Gluten Free Irish Soda Bread

I just spent two days of work this week in training for a new reporting system - SAP.   My company has been going through the transfer for almost two years now, doing different divisions and plants over this time.  It has finally reached my division, which they saved for last because it is the biggest.  It should be interesting as the go live date is this Sunday and come Monday we will battle through new reporting, training and leaning.   Many things in this new system will be quite different and it is going to take some getting used to for a lot of folks.  I happen to be one of the lucky people who is involved in coaching and training.   Should be fun since I have barely had time to play with it myself.  Doesn't finance sound so fun?  HA!    Are you surprised I love baking now?

Yesterday was a good day at work as I got to meet Christina Marsigliese -, who wrote Scientifically Sweet.  I got to try some of her desserts and got her new cookbook signed.   I will probably bake something from it this weekend so I will tell you about that and her tips in a post very soon.  

I realize that St.
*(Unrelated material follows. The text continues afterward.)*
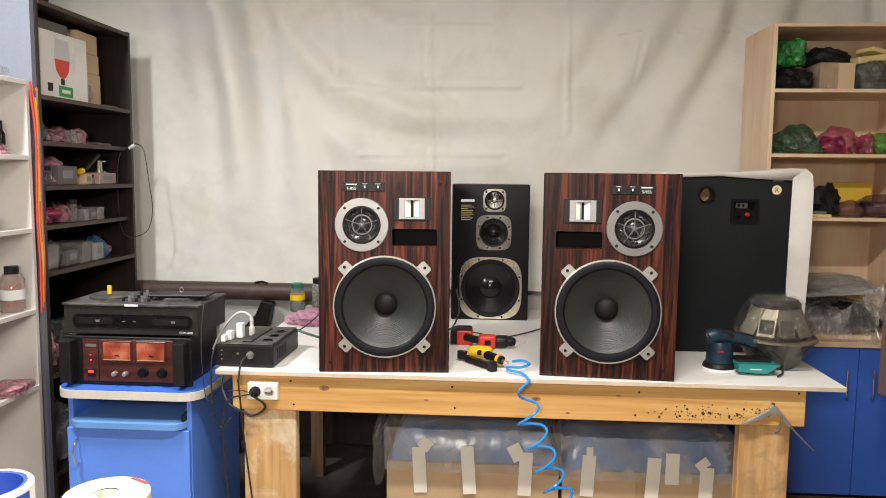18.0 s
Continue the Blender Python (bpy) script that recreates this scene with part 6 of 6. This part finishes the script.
def shelf_row(z, items):
    for kind, y, w, h, m, label in items:
        seed = y * 37 + z * 11
        label += " on the dark shelf"
        d = min(0.2, 0.08 + w * 0.7)
        if kind == "bag":
            single("small_bag", crumple((d, w, h), seed, 3, 0.35, 0.5), m, (FX - 0.02 - d / 2, y, z), label, "bag", "bags on the dark shelves", smooth=True)
        elif kind == "box":
            b = thing("small_box", (FX - 0.02 - d / 2, y, z), label, "box", "boxes on the dark shelves", turn=(seed * 13) % 17 - 8)
            if m is CLEARBOX and h > 0.03:
                bm = fresh()
                for lo, hi in (((-d / 2, -w / 2, 0), (d / 2, w / 2, 0.003)), ((-d / 2, -w / 2, 0.003), (-d / 2 + 0.002, w / 2, h)), ((d / 2 - 0.002, -w / 2, 0.003), (d / 2, w / 2, h)), ((-d / 2, -w / 2, 0.003), (d / 2, -w / 2 + 0.002, h)), ((-d / 2, w / 2 - 0.002, 0.003), (d / 2, w / 2, h))):
                    add_box(bm, lo, hi)
                part("tray", bm, m, b)
                part("rim", prism(rounded(-d / 2 - 0.003, d / 2 + 0.003, -w / 2 - 0.003, w / 2 + 0.003, 0.006, 3), h, h + 0.004, "xy"), m, b)
                part("contents", crumple((d * 0.85, w * 0.85, h * 0.8), seed, 3, 0.4, 0.5), (M_PALEPINK, M_GREYBAG, M_DUSTY)[int(seed * 7) % 3], b, "heap of small parts", smooth=True).location = (0, 0, 0.004)
            else:
                part("carton", box((-d / 2, -w / 2, 0), (d / 2, w / 2, h * 0.97), 0.003), m, b)
                if h > 0.03:
                    part("flap", box((-d / 2 + 0.003, -w / 2 + 0.002, h * 0.97), (d / 2 - 0.001, 0, h), 0.001), m, b)
                    part("label", box((d / 2, -w * 0.3, h * 0.35), (d / 2 + 0.001, w * 0.25, h * 0.75)), M_GREYPLATE, b, "pale paper label")
        elif kind == "jar":
            j = thing("small_jar", (FX - 0.05, y, z), label, "jar", "jars on the dark shelves")
            part("body", lathe([(0, 0), (w * 0.46, 0), (w / 2, 0.003), (w / 2, h * 0.75), (w * 0.4, h * 0.82)], (0, 0, 0), "z", 18), m, j, smooth=True)
            part("lid", lathe([(w * 0.45, h * 0.8), (w * 0.45, h), (0, h)], (0, 0, 0), "z", 18), M_BLACK, j)
        else:
            s = thing("wire_spool", (FX - 0.04, y, z), label, "spool")
            part("core", lathe([(w * 0.3, 0), (w * 0.3, h)], (0, 0, 0), "z", 18), M_GOLD, s)
            for q in (0, h - 0.006):
                part("flange", lathe([(w / 2, 0), (w / 2, 0.006)], (0, 0, q), "z", 20), M_CREAMPACK, s)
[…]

Patrick's Day has come and gone and no body wants to eat Irish Soda Bread anymore.   After looking at pictures from around St. Patricks everyone's bread just looked so good.  I couldn't help but CRAVE it and I had to make my own.   I decided to try a gluten free version though to continue with my GF experimenting..

Gluten Free Irish Soda Bread
(Adapted from Gluten Free Baking from the CIA)

  • 2 cups flour blend
  • 3/4 tsp baking powder
  • 1/2 tsp salt
  • 3 tbsp (1.5 oz) butter, cold in small pieces. 
  • 1/4 cup granulated sugar
  • 2/3 cup dried raisins or cranberries
  • 1 tbsp caraway seeds
  • 1 cup buttermilk
  • 1 large egg
  • 1/2 tsp baking soda
Flour Blend  (makes 5 1/2 cups)
  • 1 1/2 cups white rice flour ( I used brown)
  • 1 3/4 cups tapioca starch
  • 2 1/4 cups soy flour

1) Preheat the oven to 350F. 
2) In a large bowl, sift together flour blend, baking powder and salt. 
3) Cut in cold butter. 

4) Add the sugar, cranberries and caraway seeds to the flour mixture and toss to combine. Make a well in the middle. 
5) In a large measuring cup combine buttermilk, egg and baking soda. 
6) Add the wet ingredients into the well of the dry ingredients. Stir until just combined. 

7) Turn the dough out onto a lightly floured surface.   Shape into a round loaf with out kneading. 
8) Place the dough into a small dutch oven (approx 8 in round), score the top with an X. 

9) Bake for 40 minutes or until top is nicely browned. 

I warmed up a sliced, put some honey cinnamon butter on it and I was happy.   I am always wearing of gluten free breads and their textures but this was quite good.   I would make it again. 



  1. Going to try this, maybe for lunch. Instead of the crans I might add cheese.

  2. Flour blend? I have 15 kinds of gf flour and I blend them differently for each recipe. You need to be more specific, please.

    1. The flour blend recipe is listed at the end of the ingredients list.